The Merchant Class of Bengal that supported the British against the Nawab at Plassey were systematically destroyed. And then the economy of Bengal was squeezed with a ruthlessness Bengal had never seen before. What about the skilled weavers of Bengal that had exported cloth for centuries going back to Rome in 1st century CE?

  • Before the British rule, Bengal’s weavers had higher earnings and a better standard of living than their British counterparts and lived lives of greater
    financial security.
  • All that changed following Plassey….Bengal’s weavers were forced into a position of near slavery….

Robbins quotes the poet Shahid Ali:

              In history, we learned: the hands
              of weavers were amputated,
              the looms of Bengal silenced,
              and the cotton shipped raw
              by the British to England.

The Decline of India and its Lessons

  • ‘We may date the commencement of the decline (of India) from the day on which Bengal fell under the domination of the foreigners’ wrote Alexander Dow in 1772, according to author Robbins.

Robins also writes: 

  • For Jawaharlal Nehru, the most powerful indicator of the harm done by the combined impact of the Company and British Raj was that ‘those parts of India which have been longest under British rule are the poorest today‘ picking out Bengal, Bihar and Orissa for particular mention.
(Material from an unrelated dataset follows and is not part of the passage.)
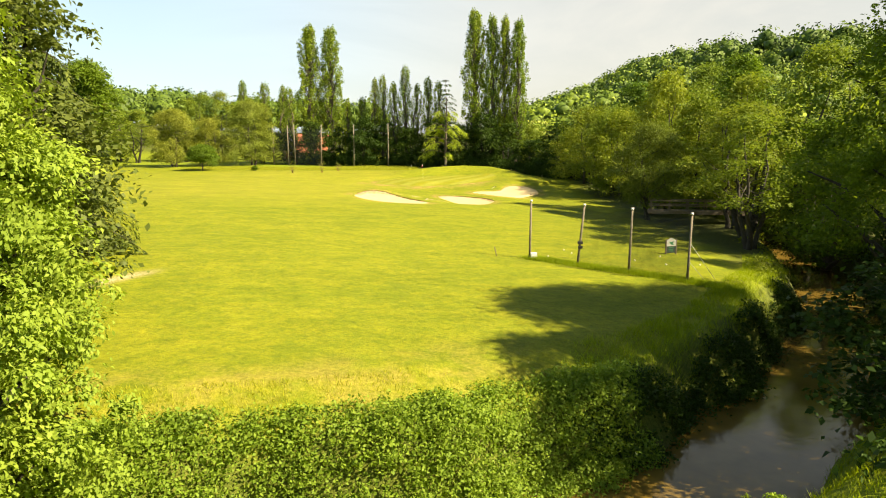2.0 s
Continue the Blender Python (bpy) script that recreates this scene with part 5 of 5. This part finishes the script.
scrub(21, along_creek(1, 137, 176, 1500, 1.75, 4.7, 1, 0.46, 0.05, 0.55), LEAF["bramble"], 0.125, 560, "bright green brambles hanging over the creek bank", "bramble_bank")
# brambles again in dark leaf: the tree's shade is put into the colour
scrub(22, along_creek(2, 173, 202, 420, 1.7, 3.6, 1, 0.46, 0.05, 0.12), LEAF["dark"], 0.15, 640, "brambles with the tree's shade put into dark leaves", "shaded_brambles")
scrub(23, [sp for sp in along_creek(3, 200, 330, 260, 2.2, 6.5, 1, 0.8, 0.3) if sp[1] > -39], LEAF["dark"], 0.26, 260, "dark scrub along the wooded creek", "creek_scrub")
scrub(29, [sp for sp in along_creek(6, 200, 262, 90, 2.2, 5.5, 1, 0.55, 0.15) if abs(sp[1] + 43.5) > 4], LEAF["wood"], 0.18, 300, "green bankside weeds under the alders", "alder_foot_weeds")
scrub(24, along_creek(4, 172, 330, 220, 2.6, 9, -1, 1.1, 0.6), LEAF["dark"], 0.3, 200, "dark scrub on the far creek bank", "far_bank_scrub")
scrub(25, along_creek(5, 100, 150, 170, 2.0, 6, 1, 0.9, 0.4), LEAF["bramble"], 0.22, 300, "leafy scrub below the bank trees", "tree_foot_scrub")
r = np.random.default_rng(31)
spots = []
for k in range(190):
    s = r.uniform(0, 1)
    bx_, by_ = np.interp(s, [0, 0.35, 0.7, 1], [-30, -9, 12, 27]), np.interp(s, [0, 0.35, 0.7, 1], [43, 33, 22.5, 8])
    spots.append((bx_ + r.normal(0, 1.2), by_ + abs(r.normal(0, 1.5)), r.uniform(0.8, 1.7), r.uniform(0.3, 1.9)))
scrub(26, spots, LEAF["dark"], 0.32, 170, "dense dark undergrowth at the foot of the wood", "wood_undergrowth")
spots = [(r.uniform(-130, -70), r.uniform(-75, -25), r.uniform(1.2, 2.4), r.uniform(0.5, 2.0)) for k in range(60)]
spots = [sp for sp in spots if sp[1] < -27 and sp[0] < -84]
scrub(27, spots + [(-120 + r.normal(0, 6), r.uniform(-30, 45), r.uniform(1.5, 2.6), r.uniform(0.5, 2.2)) for k in range(60)], LEAF["dark"], 0.5, 70, "shrubby undergrowth behind the tree row", "field_edge_scrub")
spots = [(r.uniform(-44, -24), r.uniform(-92, -60), r.uniform(1.0, 1.9), r.uniform(0.4, 1.5)) for k in range(50)]
spots += [(r.uniform(-26, -15), r.uniform(-98, -86), r.uniform(0.8, 1.5), r.uniform(0.3, 1.2)) for k in range(40)]
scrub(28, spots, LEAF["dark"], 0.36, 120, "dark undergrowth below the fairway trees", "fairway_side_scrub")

# white flowers on the tee bank
fx, fy = tufted(41, 150, -12, 4, -126, -119, 10, 0.28)
fz = ground_height(fx, fy) + np.random.default_rng(42).uniform(0.08, 0.2, len(fx))
v, q = leaves_arrays(np.random.default_rng(43), np.stack([fx, fy, fz], -1), np.tile((0, 0, 1.0), (len(fx), 1)), 0.025, 0.9, 0.4)
stuff("white_flowers", mesh_np("white_flowers", v, q, PETAL), "scattered white meadow flowers on the bank", "flowers")


def lump(level):
    bm = bmesh.new()
    bmesh.ops.create_icosphere(bm, subdivisions=level, radius=1.0)
    out = np.array([tuple(v.co) for v in bm.verts]), np.array([[v.index for v in f.verts] for f in bm.faces])
    bm.free()
    return out


def woods(seed, spots, tones, size, per, label, name, level=1, open_side=(0, 0)):
    """Far woodland: lumpy crowns under a cover of leaves, standing on the hillside, in one mesh."""
    r = np.random.default_rng(seed)
    pts, outs, tone, cores, core_shade_tone = [], [], [], [], []
    lump_v, lump_f = lump(level)
    x, y, rad = spots
    z = ground_height(x, y)
    for px, py, pz, pr, tn in zip(x, y, z, rad, tones):
        nl = 6
        turn = r.uniform(0, 6)
        for b in range(nl):
            a = b * 2.4 + turn
            rr = pr * (r.uniform(0.45, 0.68) if b else 0.0)
            c = np.array([px + rr * math.cos(a), py + rr * math.sin(a), pz + pr * (1.55 if b == 0 else r.uniform(0.95, 1.4))])
            size_b = pr * (0.6 if b == 0 else r.uniform(0.42, 0.56))
            k = per // nl
            d = r.normal(0, 1, (k, 3))
            d[:, 2] = np.abs(d[:, 2]) * 1.1 - 0.35
            d[:, :2] += open_side
            d /= np.linalg.norm(d, axis=1, keepdims=True)
            pts.append(c + d * size_b * r.uniform(0.78, 1.04, (k, 1)) * (1, 1, 0.9))
            outs.append(d)
            tone.append(np.full(4 * k, tn))
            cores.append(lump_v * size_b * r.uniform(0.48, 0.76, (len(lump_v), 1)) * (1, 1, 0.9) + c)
            # cores get a darker tone: shade painted in behind the leaf gaps
            core_shade_tone.append(np.full(len(lump_v), min(tn * 0.8, 0.34)))
    v, q = leaves_arrays(r, np.concatenate(pts), np.concatenate(outs), size, 0.75, 0.3)
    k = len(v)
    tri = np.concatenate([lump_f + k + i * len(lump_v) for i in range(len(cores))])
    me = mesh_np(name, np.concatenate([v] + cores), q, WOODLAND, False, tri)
    me.attributes.new("tone", "FLOAT", "POINT").data.foreach_set("value", np.concatenate(tone + core_shade_tone).astype(np.float32))
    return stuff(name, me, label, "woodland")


r = np.random.default_rng(51)


def strewn(n, x0, x1, y0, y1, r0, r1):
    return r.uniform(x0, x1, n), r.uniform(y0, y1, n), r.uniform(r0, r1, n)


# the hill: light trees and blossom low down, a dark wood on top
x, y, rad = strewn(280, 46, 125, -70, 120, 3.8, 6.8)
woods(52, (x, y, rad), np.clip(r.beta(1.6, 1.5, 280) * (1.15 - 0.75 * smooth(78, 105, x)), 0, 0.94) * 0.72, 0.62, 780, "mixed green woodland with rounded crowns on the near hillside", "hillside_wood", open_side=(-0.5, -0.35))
x, y, rad = strewn(430, 36, 230, 90, 300, 5.5, 9)
woods(53, (x, y, rad), np.clip(r.beta(1.5, 1.8, 430) * 0.55, 0, 1), 1.2, 270, "distant green woodland on the hill", "far_hill_wood", open_side=(-0.4, -0.5))
x, y, rad = strewn(200, 25, 75, 60, 150, 3.6, 6)
woods(54, (x, y, rad), np.where(r.uniform(0, 1, 200) < 0.3, 0.93, r.uniform(0.2, 0.66, 200)), 0.7, 540, "blossoming and green trees below the hill", "blossom_wood")
n = 470
az, fr = np.radians(r.uniform(2, 104, n)), r.uniform(165, 330, n)
x, y = -20 - fr * np.sin(az), -30 + fr * np.cos(az)
woods(56, (x, y, r.uniform(6, 9.5, n)), r.uniform(0.0, 0.24, n), 1.35, 290, "distant green woodland on the long ridge", "ridge_wood", open_side=(0.45, -0.4))
n = 260
x, y = r.uniform(-260, 140, n), r.uniform(-330, -250, n)
woods(57, (x, y, r.uniform(5, 8, n)), r.uniform(0.1, 0.6, n), 1.3, 96, "distant line of trees beyond the tee", "far_tree_line")
n = 200
x, y = r.uniform(-230, -140, n), r.uniform(-220, 0, n)
woods(58, (x, y, r.uniform(3, 4.8, n)), r.uniform(0.1, 0.6, n), 1.1, 96, "distant hedged trees beyond the field", "far_field_trees")

# weeds on the near bank, and rough scrub on the tee's slope
r = np.random.default_rng(77)
spots = [(r.uniform(-18, 1), r.uniform(-117, -108), r.uniform(0.12, 0.3), r.uniform(-0.08, 0.02)) for k in range(160)]
spots += [(r.uniform(8, 24), r.uniform(-116, -103), r.uniform(0.15, 0.35), r.uniform(0.0, 0.1)) for k in range(110)]
spots += [(r.uniform(-2, 14), r.uniform(-112, -103), r.uniform(0.22, 0.5), r.uniform(-0.05, 0.08)) for k in range(70)]
scrub(78, [sp for sp in spots if creek_dist(np.array([sp[0]]), np.array([sp[1]]))[0][0] > 3.2], LEAF["bramble"], 0.045, 2600, "low leafy weeds in the bank grass", "bank_weeds")
spots = [(r.uniform(-22, 24), r.uniform(-140, -124), r.uniform(0.4, 0.9), r.uniform(0.0, 0.25)) for k in range(60)]
scrub(79, [sp for sp in spots if not (-9 < sp[0] < 9)], LEAF["oak"], 0.2, 300, "rough dark scrub on the tee's slope", "slope_scrub")

# hedge beyond the tee
r = np.random.default_rng(88)
spots = [(-70 + 0.55 * k + r.normal(0, 0.4), -181 + 0.03 * k + r.normal(0, 1.2), r.uniform(1.3, 2.4), (0.5, 1.4, 2.4, 3.6)[k % 4] * r.uniform(0.7, 1.2)) for k in range(250)]
scrub(89, spots, LEAF["ivy"], 0.5, 95, "dark overgrown hedge beyond the tee", "tee_hedge")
What qualities did England and Europe have that India and rest of Asia did not? Robins writes:

  • He (Portuguese Vasco de Gama) then moved on to Calicut, capturing 20 trading vessels and butchering their crews. More than 800 prisoners had their hands, ears and noses hacked off, the pieces piled into a boat and sent to the local ruler, the Zamorin with a note telling him to make a ‘curry’ with what he found.
  • In the light of these and other incidents, the economic historian Niels Steengaard has concluded that ‘the principal export of pre-industrial Europe to the rest of the world was violence’.


Jawaharlal Nehru should have known that. India should know this well. Before the Europeans, the Afghan & Uzbek invaders like Timur, Ghazni, Ghori and more recently Nadir Shah massacred Indians by the tens of thousands while plundering India. But no one in India ever marched to Afghanistan to massacre the invaders in their homes and lands.

Robins discusses the necessary combination of commerce and violence on page 29;

  • But the (British East India) Company also appreciated the value of conducting ‘commerce with sword in your hands‘, in the words of the Company’s Governor of Bombay, Gerald Aungier, in 1677.
  • The direct application of violence by today’s corporations is thankfully rare. But the links between successful trade and military force remain as powerful as ever.
  • As Thomas Friedman,,,, explains…’McDonald’s cannot flourish without McDonnell Douglas, the designer of F-15s‘.

But Jawaharlal Nehru never understood that. And Indian Society does not understand it to this day.

The only people in India who do are the successors of British in India, the ruling political elite whose rampant corruption is plundering India once again. And they are doing in India’s electo-cracy, a system that fosters fighting among various Indian communities and groups with the sole intent to making the rulers richer & richer.

This makes us wonder whether India is truly independent or still a colony of a new occupier, the political class.